Pitchers and Catchers Report Right About Now

How I Became a Baseball Fan Again


I’m pretty sure that pitchers and catchers report to spring training right about now. I say pretty sure because I was able to sit right down and write this morning, without getting caught up with other online distractions first, like email, social networks, and increasingly checking to see how many people are reading this blog and checking out cjrcycl.es. Rather than check my facts on the spring training schedule at ESPN.com, I’m going to just roll with the facts that last I checked and go with the fact that pitchers and catchers report to spring training right about now!

This is the first year I’ve been excited about this. Last year was the first year I even thought about it, after hearing Gary Walker, morning host of jazz radio WBGO out of Newark, NJ, mention he was excited about it, as it’s kind of the unofficial start of the baseball season.

(BTW, if you like jazz and listen to WBGO on the radio or online, now’s a great time to support them during their winter membership drive. I started supporting them last year after too many years of just listening and it feels good to know I’m doing my small part to keep them broadcasting.)

Now back to pitchers and catchers. Gary’s announcement got me thinking about baseball again and I began to remember what a big baseball fan I was growing up and through high school. I think I lost interest in college. After college I moved to Washington, DC, which didn’t have their own baseball team until DC got the Nationals back a number of year ago.

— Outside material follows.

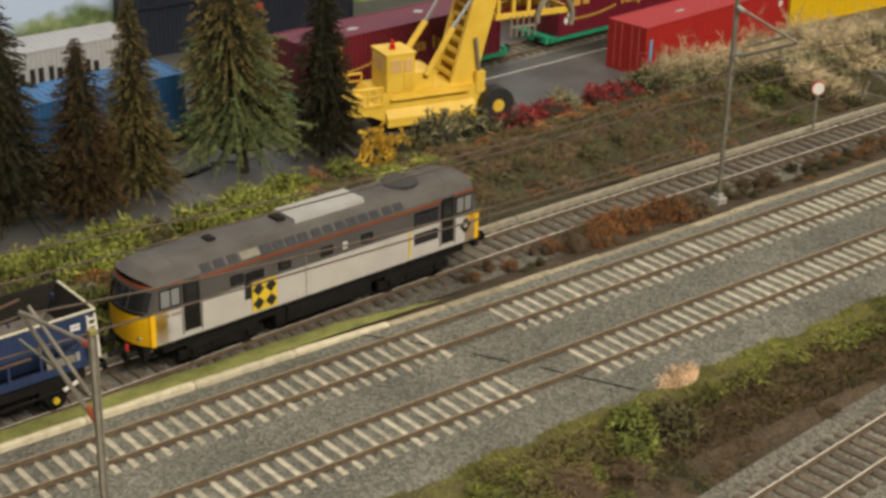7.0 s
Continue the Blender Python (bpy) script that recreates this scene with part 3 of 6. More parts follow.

I went to a few Orioles games in Baltimore, which was fun. I especially enjoyed Camden Yards as a park and also that it represented a return to stadiums built first for baseball and also within a city. This to me was a welcome change from the bland, multi-purpose stadiums that were built out in the suburbs in the ‘60's,’70's, and maybe ‘80's. I didn’t relate very closely to DC as a city or District or whatever it’s official classification is, so the Nationals weren’t really enough to get me excited about baseball again.

So it really was Gary’s announcement last year that got me thinking about baseball again. A paperback copy of “Shoeless Joe”, by W.P. Kinsella, survived my transition from real books to the Kindle versions. For those of you who may not know, that’s the book that the movie “Field of Dreams” was based on. I started reading it again, even though I’ve read it and seen the movie more times than I can remember. I started watching Ken Burns’ “Baseball” documentary series on Netflix on demand. I even signed up for MLB.com’s radio service, so I had the ability to listen to every game of the season.

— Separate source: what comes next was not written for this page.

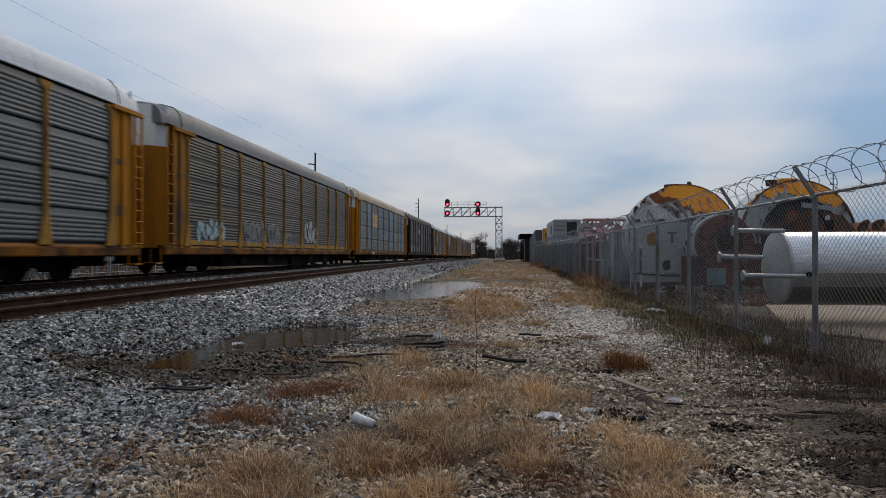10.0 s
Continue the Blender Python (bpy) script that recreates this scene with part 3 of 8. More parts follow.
def autorack(label, panels, roof, paint, end_top, logo=None, tags=(), joints=(), bars_at=()):
    ob = thing("autorack", label, "railway wagon", "autorack wagons in the train")
    half = RACK_BODY / 2
    wheels = []
    # underframe
    g = Geo()
    for s in (-1, 1):
        g = Geo().extrude([(s * 1.30, SILL), (s * 1.48, SILL), (s * 1.52, SILL + 0.03), (s * 1.52, DECK - 0.08), (s * 1.46, DECK), (s * 1.30, DECK)], "y", -half + 0.1, half - 0.1)
        part("side_sill", g, sill_paint.get(paint.name, paint), ob, bevel=0.012)
    part("deck", Geo().box(-1.30, -half + 0.15, DECK - 0.1, 1.30, half - 0.15, DECK), dark_steel, ob)
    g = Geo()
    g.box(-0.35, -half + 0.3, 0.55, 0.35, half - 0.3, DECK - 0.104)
    # the low wide boxes fill the shaded space under the deck with black
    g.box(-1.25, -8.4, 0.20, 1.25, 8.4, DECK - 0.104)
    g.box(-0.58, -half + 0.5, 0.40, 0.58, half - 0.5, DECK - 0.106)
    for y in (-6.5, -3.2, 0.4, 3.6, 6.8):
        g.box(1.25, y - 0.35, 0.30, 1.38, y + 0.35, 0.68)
    part("underframe", g, dark_steel, ob, "grimy black centre sill and brake gear, with black boxes for the shade below")
    for y in (-10.1, 10.1):
        truck(ob, y, wheels)
    couplers(ob, RACK_LEN)
    # roof: a low arch that sweeps down at the ends
    sec = [(1.49, EAVE), (1.475, EAVE + 0.24), (1.41, EAVE + 0.52), (1.2, EAVE + 0.76), (0.70, EAVE + 0.90), (0.0, EAVE + 0.95)]
    sec = sec + [(-a, b) for a, b in sec[-2::-1]]
    g = Geo()
    ys = [-half + 0.05, -half + 0.5, -half + 1.3] + list(np.linspace(-half + 2.0, half - 2.0, 15)) + [half - 1.3, half - 0.5, half - 0.05]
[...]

I then slowly began to realize that I’m living in a city that still appreciates baseball and has two teams. Hearing people talk about it here and there, seeing it reported on the back page of the Daily News and New York post, going to Carmine’s Pizzeria on Graham Avenue, which, in addition to serving great pizza, is like a mini-shrine to the Yankees, passing the guys playing organized softball in the park, and seeing an active Little League program in action in the neighborhood all helped me to see that baseball wasn’t really dead. I think over the years, from college through to now, I had been under the impression that it was. I was really happy to be proven wrong and also discover at the same time that I’m a baseball fan again!